SUBSIDIARY FEATURES: a cloister with a pent roof supported on timber posts and brackets is attached to the south end of the building, to the front of the entrance steps, and turns at 90 degrees to meet with the rear elevation of the Bedehouses. The complex is enclosed to the west by a low brick wall capped with stones on which there are iron railings; the double vehicular iron entrance gates are C20 in date.

The kitchen range attached to the north wall of The Studio does not have special interest.

History


The town of Louth in Lincolnshire, often referred to as the ‘Capital of the Wolds’ has Saxon origins, and at the time of the Domesday survey was one of Lincolnshire’s seven market towns, with a population of 600. Its medieval core is still discernable in the town’s street pattern, and was bounded by the River Lud, the streets of Gospelgate and Kidgate to the south and Church Street to the east. Street names including the suffix ‘gate’ abound in the medieval core, which is signed from a great distance in every direction by the spire of the St James Church, completed in 1505, the tallest such spire of any parish church in England. Louth’s medieval prosperity was derived from exporting wool and grain, and its magnificent parish church is testimony to the wealth generated by agriculture in the region, and by Louth’s relative proximity to the east coast.

The town’s population was reduced by three-quarters by outbreaks of plague in the 1630s, and by the early C18 economic prosperity had understandably waned considerably. However, the opening of the Louth-Tetney canal in 1770 heralded a new era of prosperity, and the growth of industries related not only to the region’s agriculture such as malting and grain processing, but also activities such as tanning, boatbuilding and warehousing. Much of this development took place around the canal terminus at Riverhead, and the growth of the town eastwards, along Eastgate James Street and Walkergate.

In 1848, the East Lincolnshire Railway came to Louth, extending trade and communication links beyond those of the canal, and further enhancing the town’s economic strength. An expanding population stimulated the development of terraced housing and villas, churches, chapels, schools and a range of public buildings all graphically captured in the remarkable ‘Louth Panorama’ a two section painting by a local man, William Brown. The Panorama presents a view of the town from high in the spire of St James Church. It portrays Louth at the height of its development and prosperity, shortly after the arrival of the railway, set in its surrounding rural landscape, with the east coast seascape in the background. The structure of the town has changed remarkably little since the Panorama was created, and Louth has mercifully escaped the large-scale post-war redevelopment experienced by many communities in England. Louth remains a thriving historic market town with a high proportion of well-preserved C19 buildings.

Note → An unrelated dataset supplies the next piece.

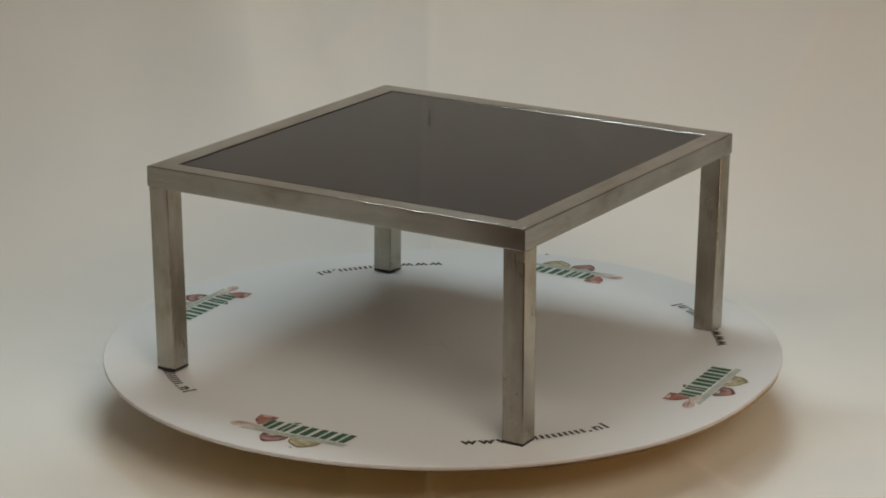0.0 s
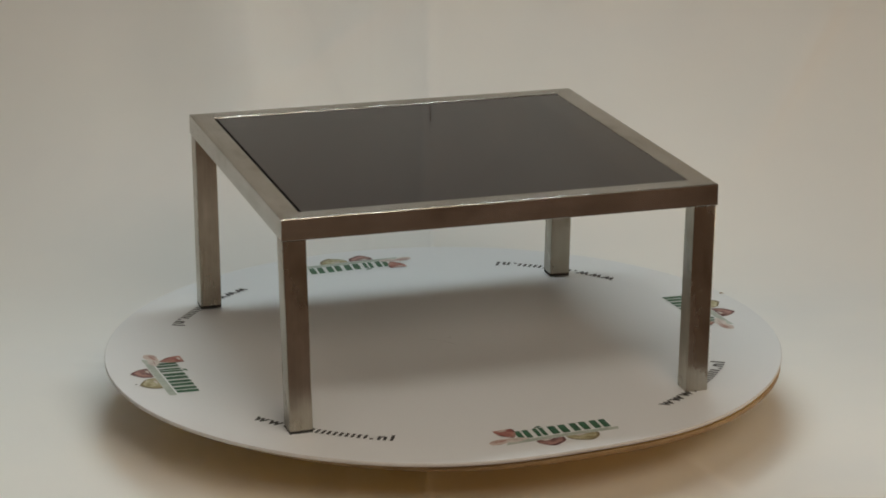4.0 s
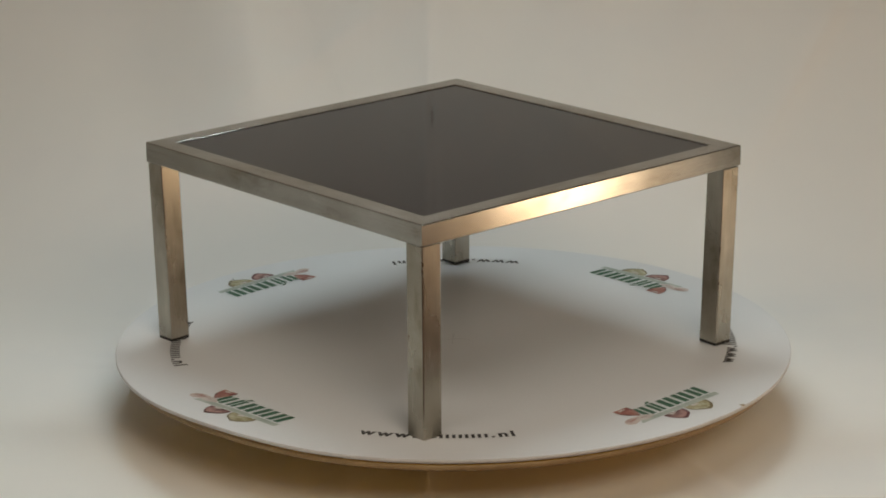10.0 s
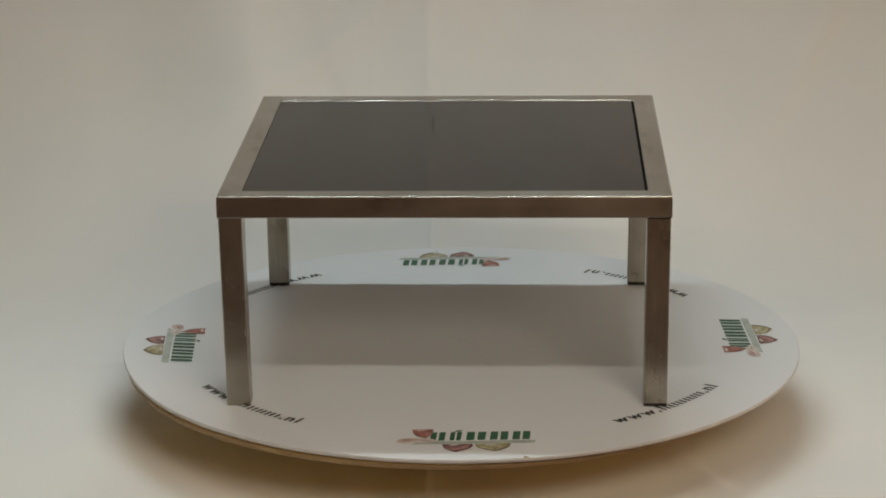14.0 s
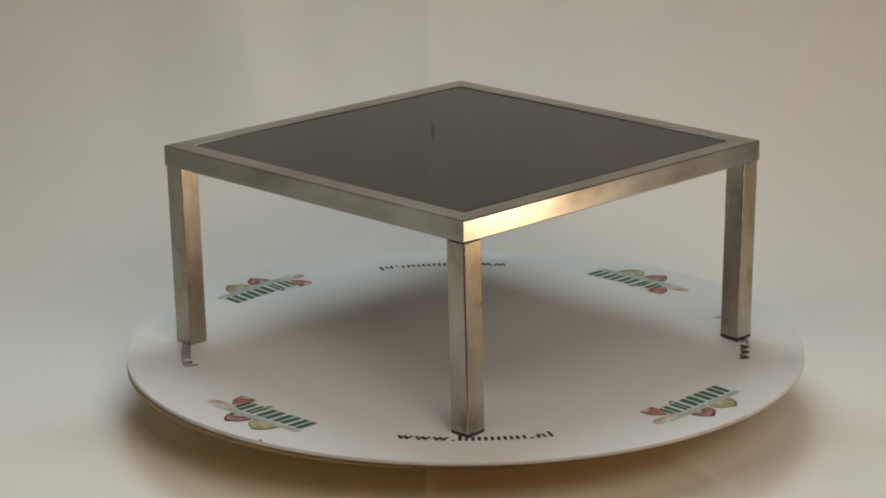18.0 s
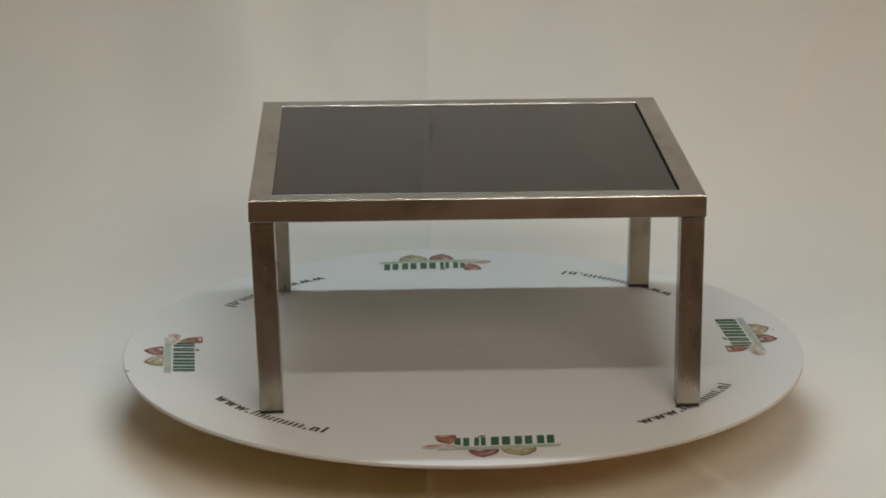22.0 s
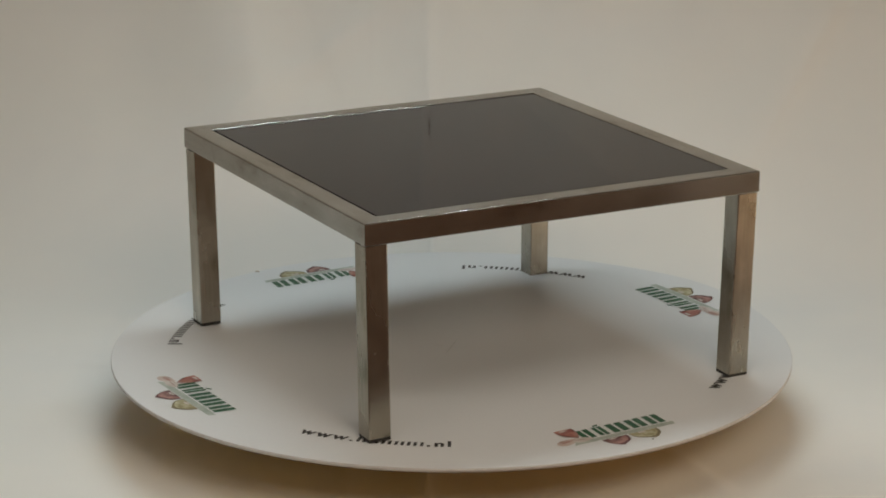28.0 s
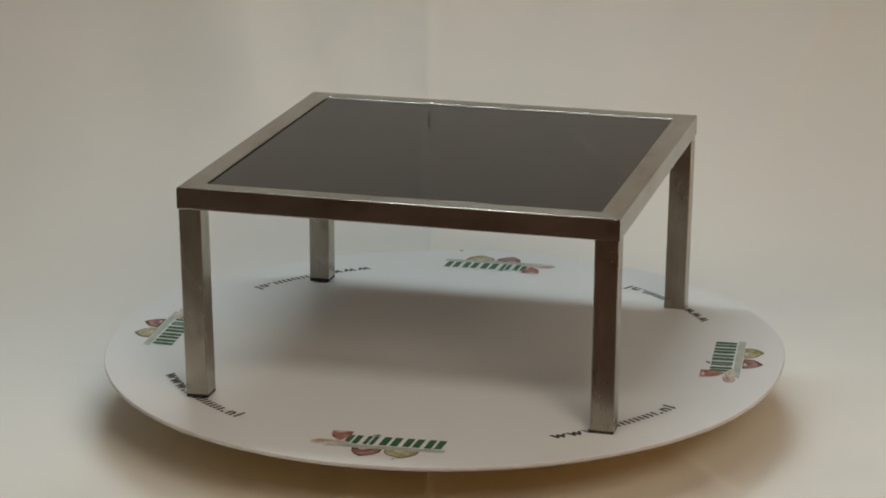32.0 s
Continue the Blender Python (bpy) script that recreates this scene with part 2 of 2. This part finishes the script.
def backdrop_sheet():
    """One white sheet: flat on the table, then curving up the wall, with the creases of its folding and soft drapes."""
    xs = [-1.45 + 0.025 * i for i in range(28)] + [-0.75 + 0.005 * i for i in range(301)] + [0.775 + 0.025 * i for i in range(28)]
    xs = sorted(xs + [-0.0340, -0.0322])
    nx = len(xs) - 1
    y_front, y_bend, radius, height = -0.62, 0.41, 0.55, 1.35
    arc = radius * math.pi / 2
    total = (y_bend - y_front) + arc + (height - radius)
    ns = 240
    bm = bmesh.new()
    rows = []
    flat = y_bend - y_front
    for j in range(ns + 1):
        s = total * j / ns
        lying = max(0.0, 1 - s / flat)
        if s < flat:
            y, z, ny, nz = y_front + s, 0.0, 0.0, 1.0
        elif s < flat + arc:
            a = (s - flat) / radius
            y, z = y_bend + radius * math.sin(a), radius * (1 - math.cos(a))
            ny, nz = -math.sin(a), math.cos(a)
        else:
            y, z, ny, nz = y_bend + radius, radius + s - flat - arc, -1.0, 0.0
        up = min(1.0, max(0.0, (s - 0.98) / 0.30))
        high_up = min(1.0, max(0.0, (s - 1.31) / 0.22))
        row = []
        for x in xs:
            drape = 0.016 * up * noise.noise(Vector((x * 2.6 + 0.35 * s, s * 0.55, 3.1)))
            drape += 0.006 * up * noise.noise(Vector((x * 6.0 - 0.8 * s, s * 1.2, 7.7)))
            small = 0.0012 * noise.noise(Vector((x * 5.0, s * 5.0, 1.3)))
            crease = 0.0
            for cx, deep, wide in ((-0.030, 0.0034, 0.006), (-0.115, 0.0018, 0.007)):
                wander = 0.002 * noise.noise(Vector((cx * 9, s * 3.0, 0.0)))
                crease += deep * (1 - 0.6 * up) * math.exp(-abs(x - cx - wander) / wide)
            fold = 0.0
            for fx, fs, lean, before, after, high in FOLDS:
                off = x - fx - lean * (s - fs)
                off /= before if off < 0 else after
                fold += high * high_up * math.exp(-off * off)
            # the seam down the middle stands up as a sharp crest
            seam = x + 0.0375 - 0.024 * (1.64 - s) - 0.0015 * noise.noise(Vector((0.3, s * 6.0, 2.0)))
            fold += 0.014 * min(1.0, max(0.0, (s - 1.05) / 0.10)) * math.exp(-abs(seam) / 0.035)
            fold += 0.024 * math.exp(-((x - 0.185) / 0.050) ** 2 - ((s - 1.670) / 0.050) ** 2)
            fold += 0.010 * math.exp(-((x - 0.045) / 0.035) ** 2 - ((s - 1.86) / 0.045) ** 2)
            fold -= 0.006 * math.exp(-((x + 0.032) / 0.0055) ** 2 - ((s - 1.84) / 0.022) ** 2)
            if abs(x + 0.42) < 0.12 and lying > 0:
                crease += 0.0050 * math.exp(-((y + lying * (-0.300 - 0.36 * (0.33 - x) - y_front) - 0.160) / 0.005) ** 2 - ((x + 0.425) / 0.03) ** 2)
            tent = -0.030 * up * abs(x + 0.03) if abs(x + 0.03) < 0.16 else -0.030 * up * 0.16
            d = drape + small + crease + fold + tent + 0.001
            # the front edge runs aslant, nearer to the turntable on one side
            hem = lying * (max(-0.80, min(-0.285, -0.300 - 0.36 * (0.33 - x))) - y_front + 0.002 * noise.noise(Vector((x * 4.0, 0.0, 9.0))))
            along, off = (-0.14 - y - hem) / 0.12, x - 0.233 - 0.44 * (-0.14 - y - hem)
            if -0.3 < along < 1.6:
                d += 0.0045 * math.exp(-(off / 0.011) ** 2 - ((along - 0.65) / 0.5) ** 2)
            row.append(bm.verts.new((x, y + hem + ny * d, SHEET_Z + z + nz * d)))
        rows.append(row)
    for j, (a, b) in enumerate(zip(rows, rows[1:])):
        for i in range(nx):
            # faces left out high up in the cloth give a narrow dark mark
            if -0.0342 < xs[i] < -0.0335 and 1.832 < total * j / ns < 1.858:
                continue
            bm.faces.new((a[i], a[i + 1], b[i + 1], b[i])).smooth = True
    ob = structure("backdrop", bm, CLOTH, "white cloth sheet with faint fold creases, curving up behind")
    thick = ob.modifiers.new("thickness", "SOLIDIFY")
    thick.thickness, thick.offset = 0.0012, -1.0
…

King Edward VI Grammar School in Louth claims to be one of the oldest schools in the country, with its origins in the C8. Documentary evidence indicates that from the C13 it was funded by the town’s religious communities, guilds and a charity funded by Thomas of Louth in 1317. Following the dissolution of religious guilds in 1548, the town petitioned King Edward VI to secure the future of the school. In September 1551, the King granted the school a royal charter, under which it was handsomely endowed, to be administered by a Foundation which remains to this day. The school’s buildings were located on various sites to the south of Westgate, on Schoolhouse Lane, but the main school complex is now located on Crowtree Lane.

In 1864, the Trustees of the King Edward VI Grammar School applied to the Charity Commissioners to demolish the old school and build a new one. The Commissioners allowed for limited expenditure, boosted by public subscription, and James Fowler submitted his plans for the new school building and Bedeshouses at the corner of Schoolhouse Lane and Gospelgate as a single design. The completed buildings which cost about £3000 were opened by Bishop Christopher Wordsworth on 6th August 1869.

James Fowler (1828-1892) was born in Lichfield but moved to Louth at the age of twenty to work for the County Justices on Louth Prison (known as the House of Correction). He established an architectural practice in the town and became known as Fowler of Louth, but he also worked in London and other counties. Fowler was a prolific architect, designing or restoring over two hundred buildings during his 38 years in practice, including 24 new churches, 40 vicarages or rectories, 13 schools, 4 almshouses, and over a hundred churches that he restored or rebuilt. Fowler had trained as a lithographer, as his surviving plans for the school and Bedehouses show. His notable work in Louth includes the Orme Almshouses (1885) and his restoration of the Church of St James (1868-69). He was also appointed Diocesan Surveyor, a Louth Borough Councillor and five times the Mayor of Louth. There are 67 buildings on the statutory list associated with Fowler.

In 2013, the building is still used by the Grammar School, but has had a variety of uses including a canteen; it is now known as The Studio. Fowler's plan for the building, and historic photographs, indicate that The Studio is little changed, externally and internally. A notable exception is the construction of a kitchen range against the north elevation; the opening for a roller shutter has been inserted in the north wall of the crosswing to enable food to be served. At the south end of the building, Fowler's plan indicates that a fives court was accessed from the cloister, but that is not thought to survive.

Reasons for Listing


The school building now known as The Studio, Schoolhouse Lane, Louth, erected for the King Edward Vl Grammar School in 1869, is listed at Grade II for the following principal reasons:

* Architectural Interest: the façade is finely composed with meticulous carved stone detailing; the architect, James Fowler, is nationally significant and has numerous buildings on the statutory list;

* Interior: the neo-vernacular plan survives well and most fixtures and fittings survive; the hall’s exposed roof structure is distinctive and the remaining fireplaces, carved cornices and niches add significance to the building;

* Group Value: The Studio has group value with other listed buildings in the area and with the adjacent Bedehouses, designed along with The Studio by Fowler.